[Exercise prompt]: Repeat exactly the lines running from the line that contains "q.make_compatible(carried.rotation_quaternion)" to the line that contains "scene.view_settings.keyframe_insert(path, frame=frame(t))"; include both ends and add nothing.

[Task material]:
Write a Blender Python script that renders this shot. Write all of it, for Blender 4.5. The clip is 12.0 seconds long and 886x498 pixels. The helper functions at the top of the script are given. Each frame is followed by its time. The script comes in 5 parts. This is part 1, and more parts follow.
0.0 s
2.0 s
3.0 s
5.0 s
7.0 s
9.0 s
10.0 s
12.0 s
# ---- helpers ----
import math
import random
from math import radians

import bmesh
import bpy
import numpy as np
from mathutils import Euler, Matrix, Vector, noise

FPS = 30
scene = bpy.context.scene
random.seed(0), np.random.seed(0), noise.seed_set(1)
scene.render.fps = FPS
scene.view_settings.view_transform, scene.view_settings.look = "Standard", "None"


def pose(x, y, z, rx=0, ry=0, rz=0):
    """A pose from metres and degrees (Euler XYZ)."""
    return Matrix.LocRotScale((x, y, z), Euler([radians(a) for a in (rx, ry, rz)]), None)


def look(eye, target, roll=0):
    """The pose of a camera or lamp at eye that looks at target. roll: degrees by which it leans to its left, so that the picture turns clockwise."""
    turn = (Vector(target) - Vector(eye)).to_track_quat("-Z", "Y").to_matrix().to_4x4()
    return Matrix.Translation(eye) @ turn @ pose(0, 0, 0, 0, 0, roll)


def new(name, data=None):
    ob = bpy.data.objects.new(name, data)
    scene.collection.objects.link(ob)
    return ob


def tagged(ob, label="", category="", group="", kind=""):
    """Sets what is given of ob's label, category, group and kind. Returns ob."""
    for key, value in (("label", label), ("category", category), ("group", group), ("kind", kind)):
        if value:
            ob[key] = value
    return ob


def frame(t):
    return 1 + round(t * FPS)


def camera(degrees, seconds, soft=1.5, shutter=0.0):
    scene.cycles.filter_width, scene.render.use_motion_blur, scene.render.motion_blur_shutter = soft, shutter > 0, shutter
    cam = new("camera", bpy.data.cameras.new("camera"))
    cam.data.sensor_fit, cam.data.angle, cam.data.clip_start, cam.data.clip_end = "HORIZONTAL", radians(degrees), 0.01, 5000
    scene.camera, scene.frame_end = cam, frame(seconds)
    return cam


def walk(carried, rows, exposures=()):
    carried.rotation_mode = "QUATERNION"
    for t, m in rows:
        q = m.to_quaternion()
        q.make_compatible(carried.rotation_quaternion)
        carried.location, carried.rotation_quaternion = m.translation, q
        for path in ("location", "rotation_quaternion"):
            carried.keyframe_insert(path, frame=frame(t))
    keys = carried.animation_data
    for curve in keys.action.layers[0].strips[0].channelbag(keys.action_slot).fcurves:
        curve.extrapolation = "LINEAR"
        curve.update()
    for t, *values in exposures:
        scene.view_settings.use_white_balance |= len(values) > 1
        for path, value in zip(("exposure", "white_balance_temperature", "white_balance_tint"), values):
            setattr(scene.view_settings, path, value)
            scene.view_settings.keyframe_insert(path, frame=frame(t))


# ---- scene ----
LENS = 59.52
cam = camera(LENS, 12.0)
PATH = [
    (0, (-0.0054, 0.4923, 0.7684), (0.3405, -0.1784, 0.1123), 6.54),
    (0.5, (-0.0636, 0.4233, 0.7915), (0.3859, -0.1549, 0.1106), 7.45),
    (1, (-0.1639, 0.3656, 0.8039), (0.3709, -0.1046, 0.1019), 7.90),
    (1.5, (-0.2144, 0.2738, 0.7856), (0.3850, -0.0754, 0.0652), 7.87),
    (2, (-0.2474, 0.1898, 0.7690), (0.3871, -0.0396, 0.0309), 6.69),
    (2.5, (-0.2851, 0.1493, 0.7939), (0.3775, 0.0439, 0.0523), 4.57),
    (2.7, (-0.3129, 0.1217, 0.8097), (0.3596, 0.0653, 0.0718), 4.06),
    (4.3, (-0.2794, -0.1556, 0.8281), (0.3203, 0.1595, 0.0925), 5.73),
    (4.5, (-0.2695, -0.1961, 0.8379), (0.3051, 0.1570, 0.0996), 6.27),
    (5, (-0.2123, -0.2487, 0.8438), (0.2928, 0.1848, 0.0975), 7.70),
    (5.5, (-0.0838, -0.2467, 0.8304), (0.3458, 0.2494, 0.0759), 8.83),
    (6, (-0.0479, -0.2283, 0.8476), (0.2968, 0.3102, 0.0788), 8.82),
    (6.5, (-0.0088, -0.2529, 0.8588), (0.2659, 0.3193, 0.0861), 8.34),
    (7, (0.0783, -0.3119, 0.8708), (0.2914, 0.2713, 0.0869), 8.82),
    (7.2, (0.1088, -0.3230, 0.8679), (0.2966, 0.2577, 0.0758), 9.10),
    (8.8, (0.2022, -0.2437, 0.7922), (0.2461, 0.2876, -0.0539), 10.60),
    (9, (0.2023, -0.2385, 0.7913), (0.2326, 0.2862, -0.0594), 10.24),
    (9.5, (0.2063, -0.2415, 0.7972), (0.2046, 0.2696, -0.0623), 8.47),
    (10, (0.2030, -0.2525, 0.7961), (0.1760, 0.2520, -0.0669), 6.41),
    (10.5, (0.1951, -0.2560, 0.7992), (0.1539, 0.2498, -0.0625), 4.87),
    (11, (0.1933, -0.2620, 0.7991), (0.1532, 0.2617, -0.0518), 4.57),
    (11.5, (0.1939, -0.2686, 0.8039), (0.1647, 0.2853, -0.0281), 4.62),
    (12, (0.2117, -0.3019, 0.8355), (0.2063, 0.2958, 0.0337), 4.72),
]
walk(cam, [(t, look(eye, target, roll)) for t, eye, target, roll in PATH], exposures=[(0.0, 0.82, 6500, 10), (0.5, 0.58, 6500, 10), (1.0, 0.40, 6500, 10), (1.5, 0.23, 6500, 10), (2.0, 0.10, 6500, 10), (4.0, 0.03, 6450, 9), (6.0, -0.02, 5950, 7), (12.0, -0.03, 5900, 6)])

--

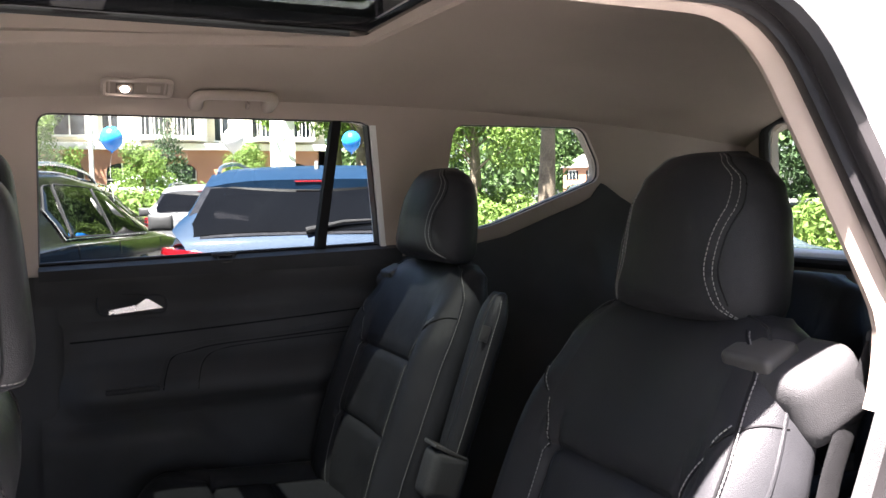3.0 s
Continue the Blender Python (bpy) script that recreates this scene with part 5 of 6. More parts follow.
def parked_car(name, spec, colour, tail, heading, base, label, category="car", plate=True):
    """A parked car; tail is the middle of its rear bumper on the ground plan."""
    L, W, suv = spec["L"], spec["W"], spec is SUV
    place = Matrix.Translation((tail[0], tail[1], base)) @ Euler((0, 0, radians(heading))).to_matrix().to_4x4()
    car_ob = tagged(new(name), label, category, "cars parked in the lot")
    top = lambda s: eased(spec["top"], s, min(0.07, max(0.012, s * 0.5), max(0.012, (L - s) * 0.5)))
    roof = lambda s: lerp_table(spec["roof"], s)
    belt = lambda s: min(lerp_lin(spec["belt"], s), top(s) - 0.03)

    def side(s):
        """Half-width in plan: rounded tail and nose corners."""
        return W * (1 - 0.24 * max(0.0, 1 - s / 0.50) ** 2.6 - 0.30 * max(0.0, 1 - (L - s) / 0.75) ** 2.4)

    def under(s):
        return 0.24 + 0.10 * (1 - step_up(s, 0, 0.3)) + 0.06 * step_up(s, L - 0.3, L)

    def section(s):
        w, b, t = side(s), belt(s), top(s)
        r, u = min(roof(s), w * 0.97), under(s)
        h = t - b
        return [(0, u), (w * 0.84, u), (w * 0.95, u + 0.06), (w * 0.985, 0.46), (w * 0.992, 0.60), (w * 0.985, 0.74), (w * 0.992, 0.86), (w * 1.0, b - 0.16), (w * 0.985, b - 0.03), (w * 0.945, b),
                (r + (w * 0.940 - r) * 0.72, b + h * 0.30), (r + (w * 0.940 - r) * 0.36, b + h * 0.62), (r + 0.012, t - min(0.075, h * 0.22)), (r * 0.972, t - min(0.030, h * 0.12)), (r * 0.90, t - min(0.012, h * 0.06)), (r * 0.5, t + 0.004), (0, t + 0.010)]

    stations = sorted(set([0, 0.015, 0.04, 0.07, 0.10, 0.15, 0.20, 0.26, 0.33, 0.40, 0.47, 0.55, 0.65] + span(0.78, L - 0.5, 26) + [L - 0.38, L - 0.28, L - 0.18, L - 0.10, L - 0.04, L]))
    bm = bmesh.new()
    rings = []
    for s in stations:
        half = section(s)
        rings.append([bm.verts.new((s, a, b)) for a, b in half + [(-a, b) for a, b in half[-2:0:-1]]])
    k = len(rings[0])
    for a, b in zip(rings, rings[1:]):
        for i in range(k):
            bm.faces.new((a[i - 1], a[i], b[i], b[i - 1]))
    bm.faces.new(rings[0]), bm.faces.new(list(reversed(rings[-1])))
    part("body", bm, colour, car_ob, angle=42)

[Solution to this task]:
        q.make_compatible(carried.rotation_quaternion)
        carried.location, carried.rotation_quaternion = m.translation, q
        for path in ("location", "rotation_quaternion"):
            carried.keyframe_insert(path, frame=frame(t))
    keys = carried.animation_data
    for curve in keys.action.layers[0].strips[0].channelbag(keys.action_slot).fcurves:
        curve.extrapolation = "LINEAR"
        curve.update()
    for t, *values in exposures:
        scene.view_settings.use_white_balance |= len(values) > 1
        for path, value in zip(("exposure", "white_balance_temperature", "white_balance_tint"), values):
            setattr(scene.view_settings, path, value)
            scene.view_settings.keyframe_insert(path, frame=frame(t))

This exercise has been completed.